##### DATA EXCERPT #####

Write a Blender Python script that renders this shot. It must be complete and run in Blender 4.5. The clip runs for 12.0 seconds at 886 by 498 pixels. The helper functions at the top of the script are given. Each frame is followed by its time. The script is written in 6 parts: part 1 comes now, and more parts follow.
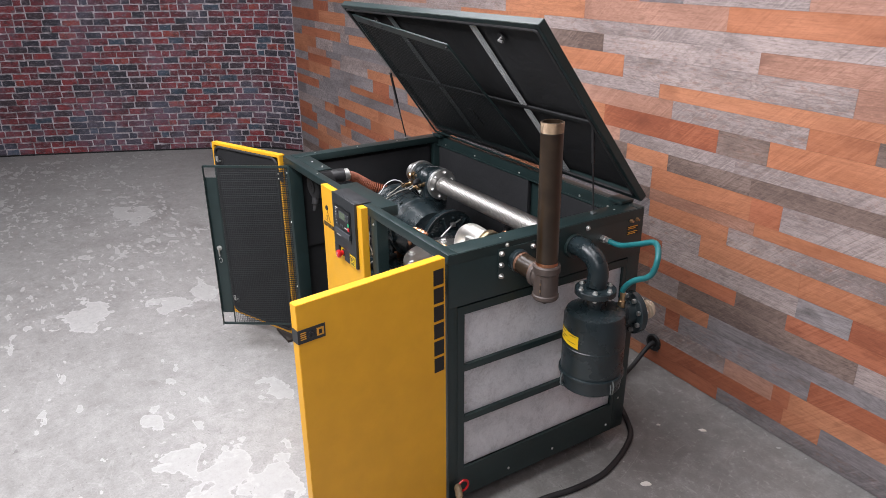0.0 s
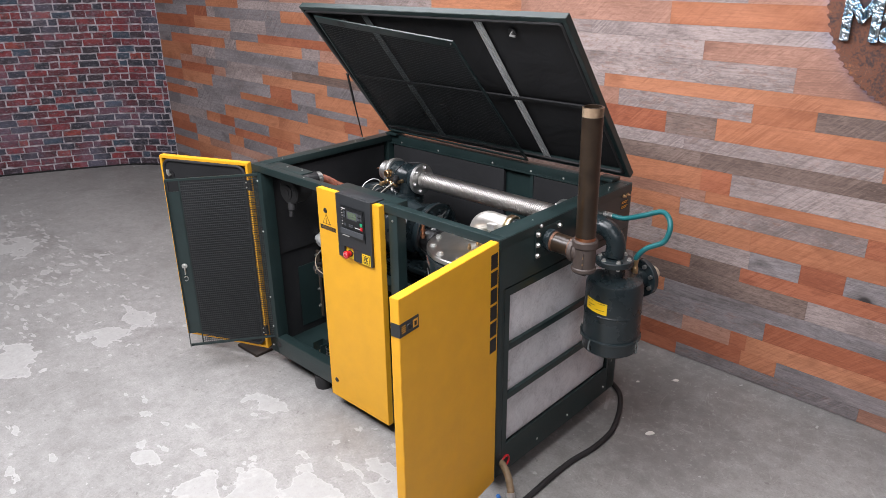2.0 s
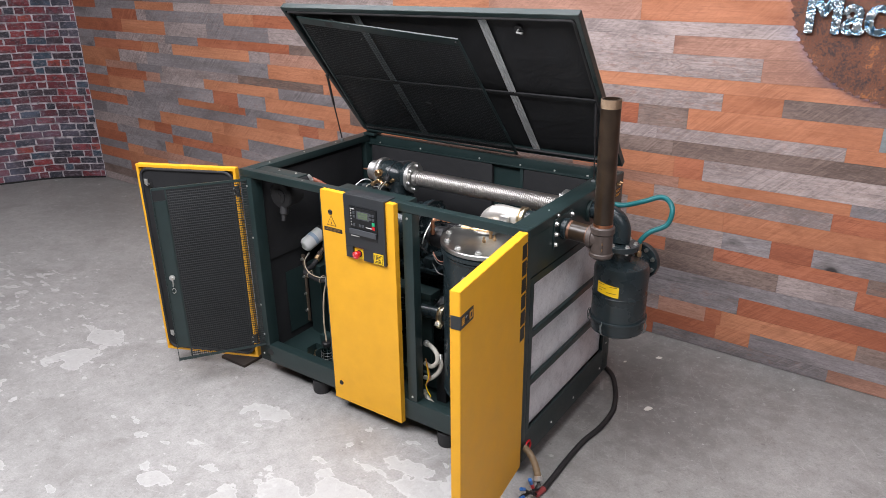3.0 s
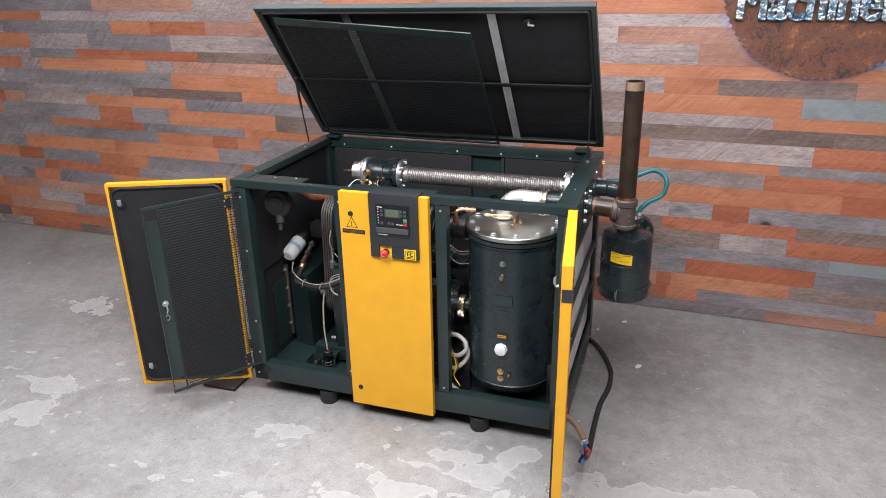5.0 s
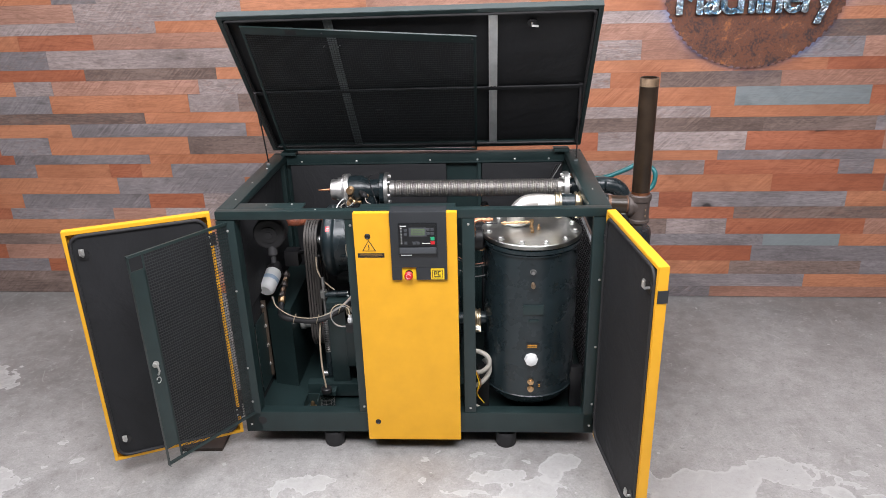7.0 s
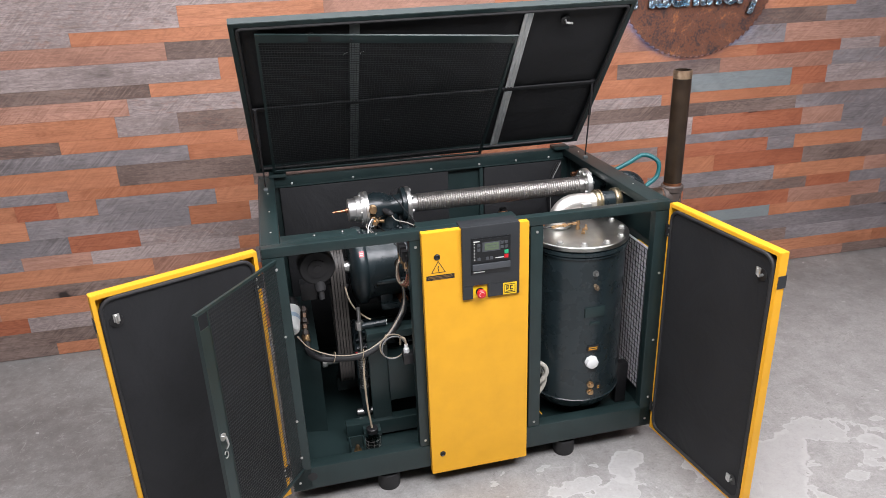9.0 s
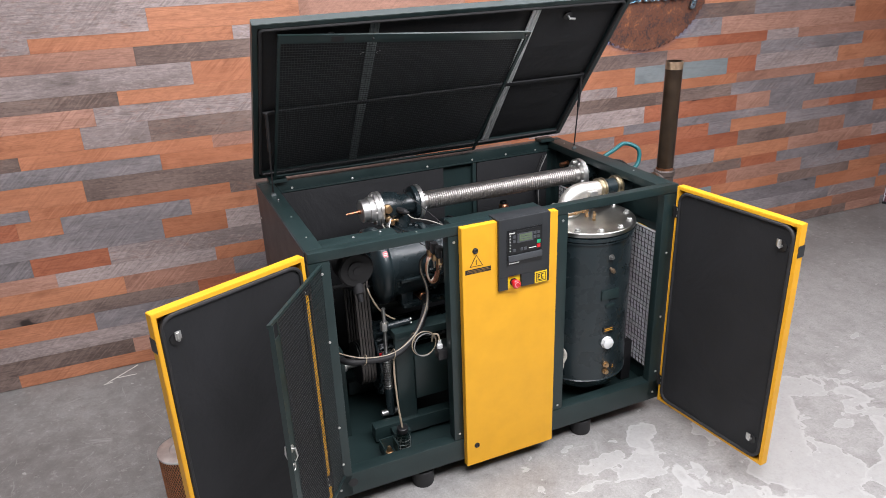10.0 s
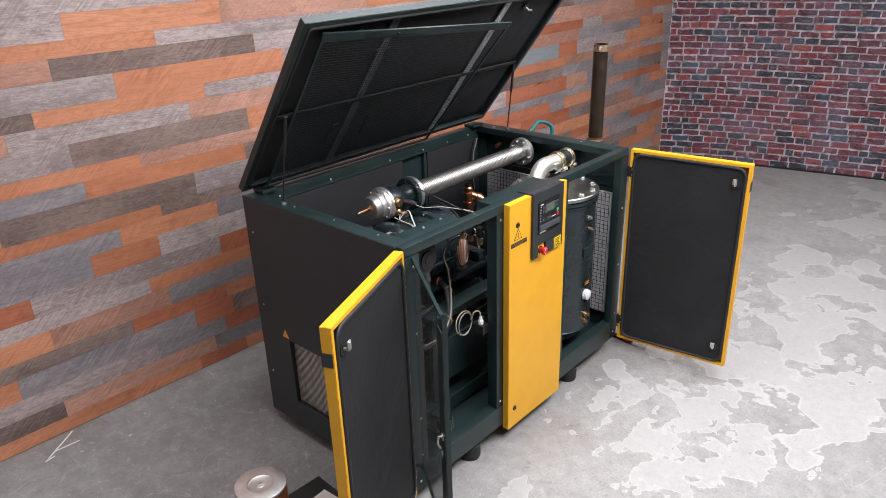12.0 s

#####

- **WORK REQUIRED**:
Reproduce the material above in full, exactly, with no images.

- **RESULT FOR THIS TASK**:
Write a Blender Python script that renders this shot. It must be complete and run in Blender 4.5. The clip runs for 12.0 seconds at 886 by 498 pixels. The helper functions at the top of the script are given. Each frame is followed by its time. The script is written in 6 parts: part 1 comes now, and more parts follow.
0.0 s
2.0 s
3.0 s
5.0 s
7.0 s
9.0 s
10.0 s
12.0 s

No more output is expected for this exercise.